Florian Zeller’s play The Son is the final part of a trilogy, following The Father and The Mother, all of which have been translated by Christopher Hampton. It tells a familiar story. Teenage Nicolas has been playing truant from school. He’s despondent and resentful of his parents’ divorce. But Zeller makes this seemingly routine domestic narrative unfold in a way that feels closer to a thriller.
Director Michael Longhurst positions Anne (Amanda Abbington) and Pierre (John Light) on opposite sides of the stage. In the gaping space between them are two presences: their son, Nicolas (Laurie Kynaston), and Pierre’s new wife, Sofia (Amaka Okafor).
Abbington and Light’s curtly polite but agitated exchanges, their awkward attempts at civility, establish the ever-present hum of tension between them. Abbington vibrates with energy. Her character is wound so tight she constantly appears one sentence away from shattering. Okafor, as the new stepmother, provides an obvious contrast, radiating homely warmth. Even when angry, her gestures are fluid and anxiety-free.
As he demonstrated in his production of Nick Payne’s Constellations, Longhurst excels at creating a tightrope between the normal and the abnormal. Kynaston encapsulates this mood, pitching his performance so that his behaviour could either be taken as the average moodiness of a teenager or something altogether more concerning.
Pierre and Sofia’s chic Parisian apartment, beautifully designed by Lizzie Clachan, is invaded by teenage-boy detritus. Nicolas’ mound of discarded belongings are a believable mixture of the adolescent (multiple pairs of Converse trainers and denim jackets) and the poignantly childish (a wash bag decorated with cartoon characters, plastic toys).

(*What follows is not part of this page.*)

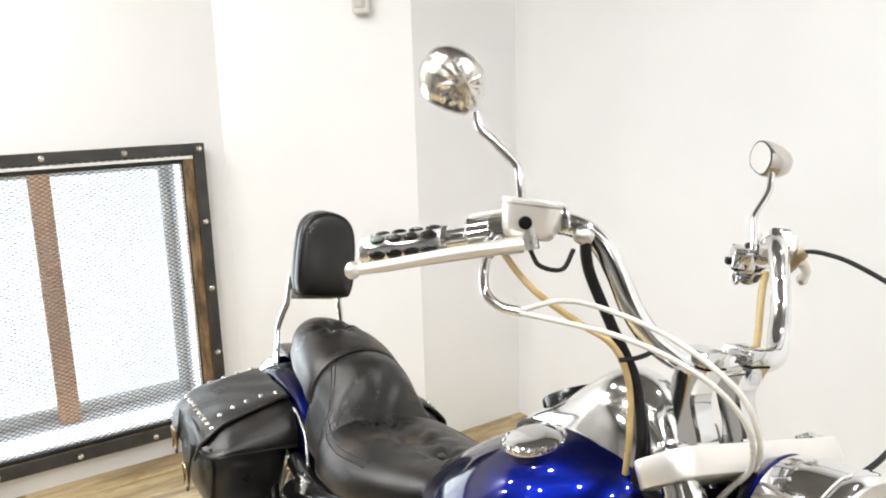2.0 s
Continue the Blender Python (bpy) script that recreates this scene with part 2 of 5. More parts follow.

The accumulated mess, however, is also symbolic of Nicolas’ inner disarray. He explodes when forced up against the calm and rational world of the adults.
In several ways, Zeller’s play is deliberately ‘ordinary’, both in its content – a divorced couple, a troubled teenager – and in its form. There’s an extremely self-conscious use of Chekhov’s gun and the climatic plot point is signposted well before it happens. Sometimes, particularly in the later scenes, you wish for more ambiguity.
But The Son captivates in its enveloping feeling of inevitability, something that’s aided by Isobel Waller-Bridge’s disconcertingly ominous sound design. While it’s clear exactly what’s going to happen, as with all classic tragedies, everyone is powerless to prevent it. Zeller makes a virtue out of this predictability and the terrifying realisation that screaming louder won’t stop the runaway train.
In this regard, The Son has echoes of Ibsen’s The Wild Duck. The audience waits and waits and waits for the bang, but when it finally comes, it’s still a shock.